### DIRECTIONS FOR THIS TASK
Repeat exactly and only the lines from the line containing "scene.render.fps = FPS" through the line containing "return 1 + round(t * FPS)", both included.
━━━ MATERIAL
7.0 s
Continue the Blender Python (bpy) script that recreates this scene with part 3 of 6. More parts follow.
━━━━━━
━━━ MATERIAL
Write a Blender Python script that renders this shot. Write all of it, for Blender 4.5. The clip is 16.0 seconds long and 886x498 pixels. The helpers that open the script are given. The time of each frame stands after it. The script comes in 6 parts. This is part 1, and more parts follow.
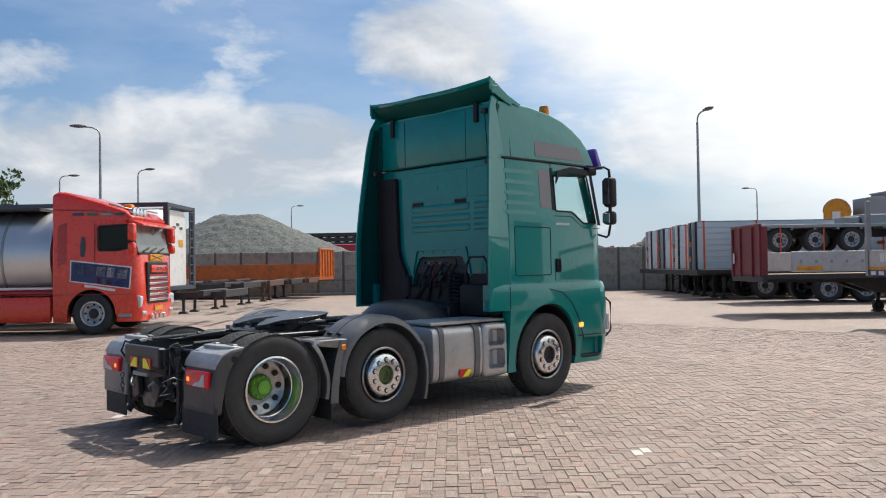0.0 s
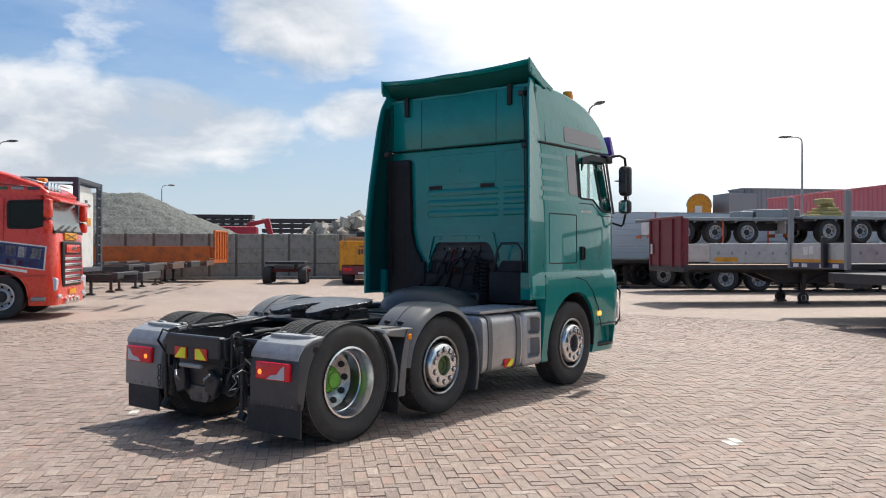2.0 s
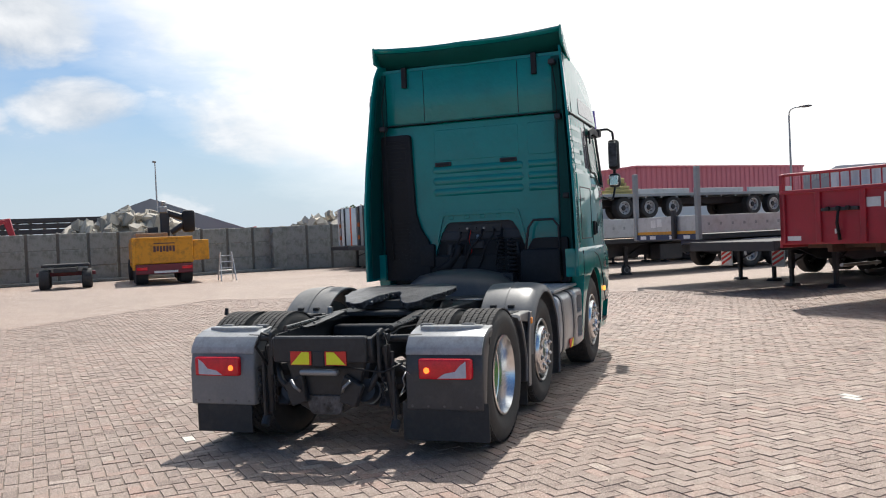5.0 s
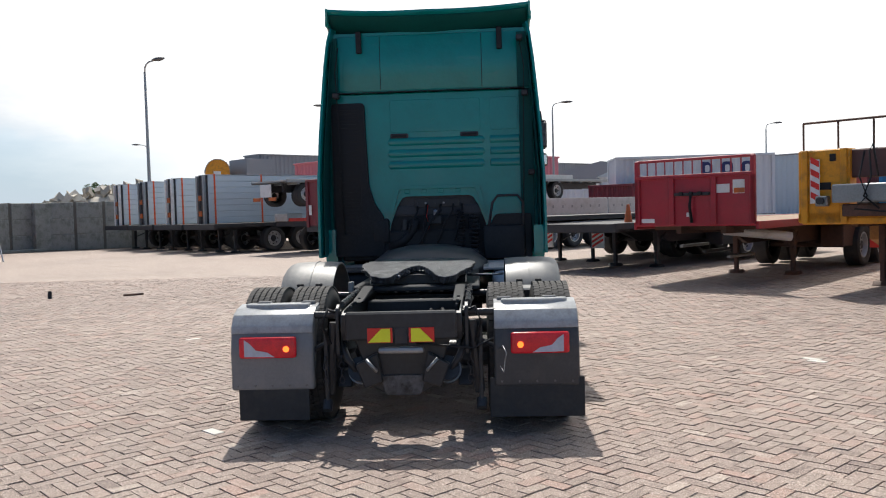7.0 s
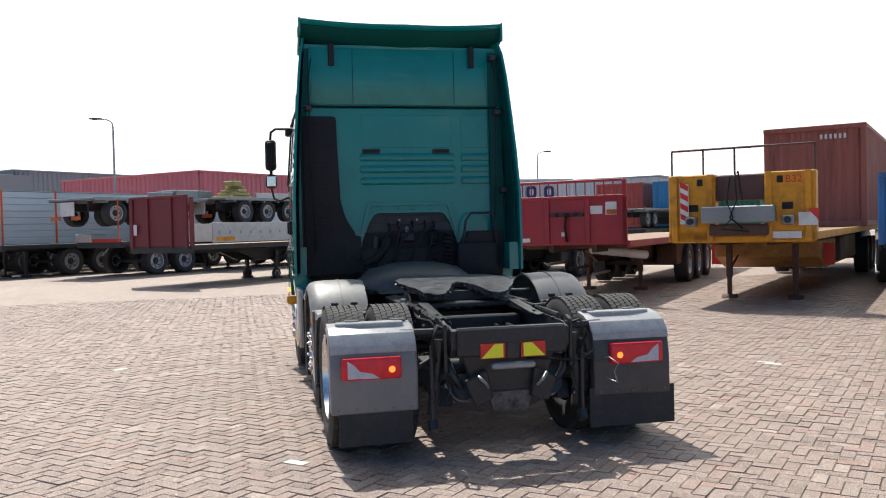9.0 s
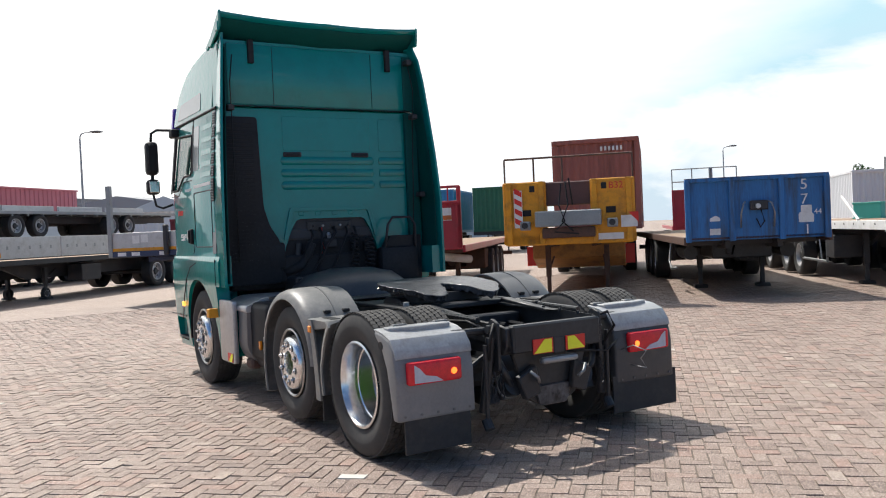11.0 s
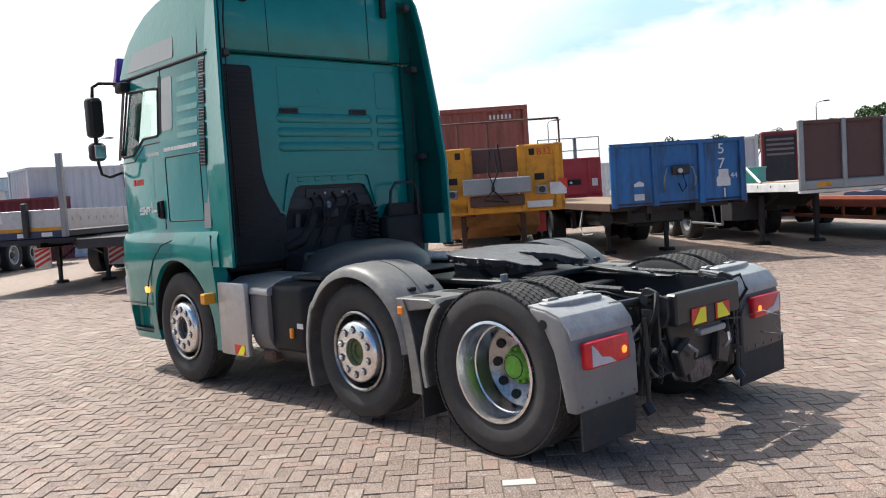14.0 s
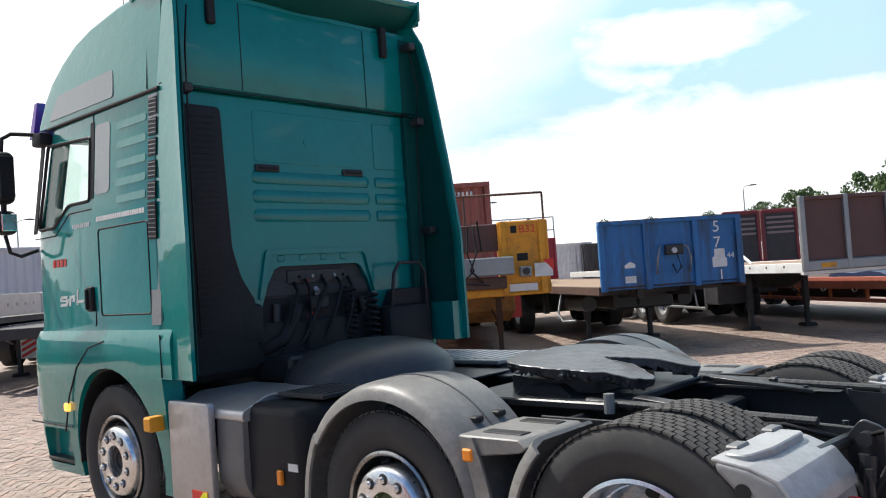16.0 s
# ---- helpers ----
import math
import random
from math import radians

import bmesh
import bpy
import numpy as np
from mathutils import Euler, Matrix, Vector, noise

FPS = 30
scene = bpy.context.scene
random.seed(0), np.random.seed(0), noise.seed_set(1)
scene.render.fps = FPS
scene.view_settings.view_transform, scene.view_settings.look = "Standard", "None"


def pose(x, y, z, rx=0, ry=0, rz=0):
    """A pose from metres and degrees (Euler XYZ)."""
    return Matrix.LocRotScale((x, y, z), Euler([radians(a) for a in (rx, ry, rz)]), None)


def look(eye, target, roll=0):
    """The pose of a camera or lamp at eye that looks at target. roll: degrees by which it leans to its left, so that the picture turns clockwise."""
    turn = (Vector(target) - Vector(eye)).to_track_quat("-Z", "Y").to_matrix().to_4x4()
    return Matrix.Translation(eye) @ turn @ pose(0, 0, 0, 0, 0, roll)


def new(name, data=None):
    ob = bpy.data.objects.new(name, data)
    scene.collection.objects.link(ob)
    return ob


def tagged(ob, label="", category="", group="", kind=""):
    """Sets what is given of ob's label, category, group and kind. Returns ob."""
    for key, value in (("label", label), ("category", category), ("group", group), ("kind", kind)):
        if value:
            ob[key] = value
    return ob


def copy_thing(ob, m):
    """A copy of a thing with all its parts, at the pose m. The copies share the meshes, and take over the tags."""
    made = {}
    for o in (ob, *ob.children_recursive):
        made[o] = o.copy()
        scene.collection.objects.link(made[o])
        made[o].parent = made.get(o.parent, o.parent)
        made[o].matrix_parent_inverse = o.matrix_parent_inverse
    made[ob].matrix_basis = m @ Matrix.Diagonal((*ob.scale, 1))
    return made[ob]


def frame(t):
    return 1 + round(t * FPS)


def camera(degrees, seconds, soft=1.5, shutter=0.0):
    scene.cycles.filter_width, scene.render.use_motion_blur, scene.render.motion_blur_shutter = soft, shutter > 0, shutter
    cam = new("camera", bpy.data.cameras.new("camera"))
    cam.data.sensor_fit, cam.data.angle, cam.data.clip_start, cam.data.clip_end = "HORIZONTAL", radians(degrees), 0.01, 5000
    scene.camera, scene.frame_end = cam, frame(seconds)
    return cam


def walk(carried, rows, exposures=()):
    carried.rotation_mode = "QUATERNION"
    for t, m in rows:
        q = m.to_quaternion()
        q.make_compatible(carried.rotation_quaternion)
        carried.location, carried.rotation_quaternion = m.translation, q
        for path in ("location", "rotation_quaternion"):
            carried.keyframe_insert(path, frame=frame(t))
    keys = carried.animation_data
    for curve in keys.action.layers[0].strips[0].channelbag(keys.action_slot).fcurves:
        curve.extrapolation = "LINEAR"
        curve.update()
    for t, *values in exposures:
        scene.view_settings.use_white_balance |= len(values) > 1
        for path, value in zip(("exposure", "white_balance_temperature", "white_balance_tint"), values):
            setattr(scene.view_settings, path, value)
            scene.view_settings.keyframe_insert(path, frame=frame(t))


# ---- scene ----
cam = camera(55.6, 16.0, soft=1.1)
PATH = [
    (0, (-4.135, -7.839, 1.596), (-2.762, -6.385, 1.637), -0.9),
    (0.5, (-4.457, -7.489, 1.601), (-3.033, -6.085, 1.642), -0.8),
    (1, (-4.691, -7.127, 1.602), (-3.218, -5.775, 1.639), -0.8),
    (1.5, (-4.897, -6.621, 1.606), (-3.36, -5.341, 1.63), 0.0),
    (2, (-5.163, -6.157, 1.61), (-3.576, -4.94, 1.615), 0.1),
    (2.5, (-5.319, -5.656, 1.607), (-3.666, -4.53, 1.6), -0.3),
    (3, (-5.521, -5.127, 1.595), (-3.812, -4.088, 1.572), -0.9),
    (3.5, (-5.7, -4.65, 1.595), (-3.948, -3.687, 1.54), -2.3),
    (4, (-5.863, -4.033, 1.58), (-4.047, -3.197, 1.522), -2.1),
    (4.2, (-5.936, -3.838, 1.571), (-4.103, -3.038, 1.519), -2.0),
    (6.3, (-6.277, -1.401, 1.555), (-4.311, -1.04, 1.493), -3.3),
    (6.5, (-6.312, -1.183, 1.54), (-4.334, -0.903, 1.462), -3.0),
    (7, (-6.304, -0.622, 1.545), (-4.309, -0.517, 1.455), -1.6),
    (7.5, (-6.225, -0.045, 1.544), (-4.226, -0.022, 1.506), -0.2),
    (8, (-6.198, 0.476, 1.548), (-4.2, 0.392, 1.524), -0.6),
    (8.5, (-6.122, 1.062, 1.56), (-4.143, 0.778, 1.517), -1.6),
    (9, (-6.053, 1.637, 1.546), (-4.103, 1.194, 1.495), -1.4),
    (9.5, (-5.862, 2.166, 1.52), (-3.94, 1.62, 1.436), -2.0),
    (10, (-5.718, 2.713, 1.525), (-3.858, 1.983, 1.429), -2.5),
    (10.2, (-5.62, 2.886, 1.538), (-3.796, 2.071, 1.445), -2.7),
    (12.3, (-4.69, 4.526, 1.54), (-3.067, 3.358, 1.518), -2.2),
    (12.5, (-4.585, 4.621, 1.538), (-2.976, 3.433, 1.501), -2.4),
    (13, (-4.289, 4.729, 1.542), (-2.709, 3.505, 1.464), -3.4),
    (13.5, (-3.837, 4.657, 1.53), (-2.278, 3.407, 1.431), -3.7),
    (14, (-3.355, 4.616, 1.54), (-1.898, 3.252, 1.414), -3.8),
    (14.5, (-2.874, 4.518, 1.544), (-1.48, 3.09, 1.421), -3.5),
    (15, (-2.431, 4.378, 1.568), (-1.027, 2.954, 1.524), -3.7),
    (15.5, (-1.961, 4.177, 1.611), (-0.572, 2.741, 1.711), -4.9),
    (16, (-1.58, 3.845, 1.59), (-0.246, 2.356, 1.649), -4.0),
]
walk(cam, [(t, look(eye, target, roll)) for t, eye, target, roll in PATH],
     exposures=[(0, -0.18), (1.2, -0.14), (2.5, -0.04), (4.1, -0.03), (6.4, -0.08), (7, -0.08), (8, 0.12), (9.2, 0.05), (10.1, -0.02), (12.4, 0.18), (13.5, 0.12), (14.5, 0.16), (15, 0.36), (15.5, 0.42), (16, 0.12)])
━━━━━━
### WRITTEN ANSWER
scene.render.fps = FPS
scene.view_settings.view_transform, scene.view_settings.look = "Standard", "None"


def pose(x, y, z, rx=0, ry=0, rz=0):
    """A pose from metres and degrees (Euler XYZ)."""
    return Matrix.LocRotScale((x, y, z), Euler([radians(a) for a in (rx, ry, rz)]), None)


def look(eye, target, roll=0):
    """The pose of a camera or lamp at eye that looks at target. roll: degrees by which it leans to its left, so that the picture turns clockwise."""
    turn = (Vector(target) - Vector(eye)).to_track_quat("-Z", "Y").to_matrix().to_4x4()
    return Matrix.Translation(eye) @ turn @ pose(0, 0, 0, 0, 0, roll)


def new(name, data=None):
    ob = bpy.data.objects.new(name, data)
    scene.collection.objects.link(ob)
    return ob


def tagged(ob, label="", category="", group="", kind=""):
    """Sets what is given of ob's label, category, group and kind. Returns ob."""
    for key, value in (("label", label), ("category", category), ("group", group), ("kind", kind)):
        if value:
            ob[key] = value
    return ob


def copy_thing(ob, m):
    """A copy of a thing with all its parts, at the pose m. The copies share the meshes, and take over the tags."""
    made = {}
    for o in (ob, *ob.children_recursive):
        made[o] = o.copy()
        scene.collection.objects.link(made[o])
        made[o].parent = made.get(o.parent, o.parent)
        made[o].matrix_parent_inverse = o.matrix_parent_inverse
    made[ob].matrix_basis = m @ Matrix.Diagonal((*ob.scale, 1))
    return made[ob]


def frame(t):
    return 1 + round(t * FPS)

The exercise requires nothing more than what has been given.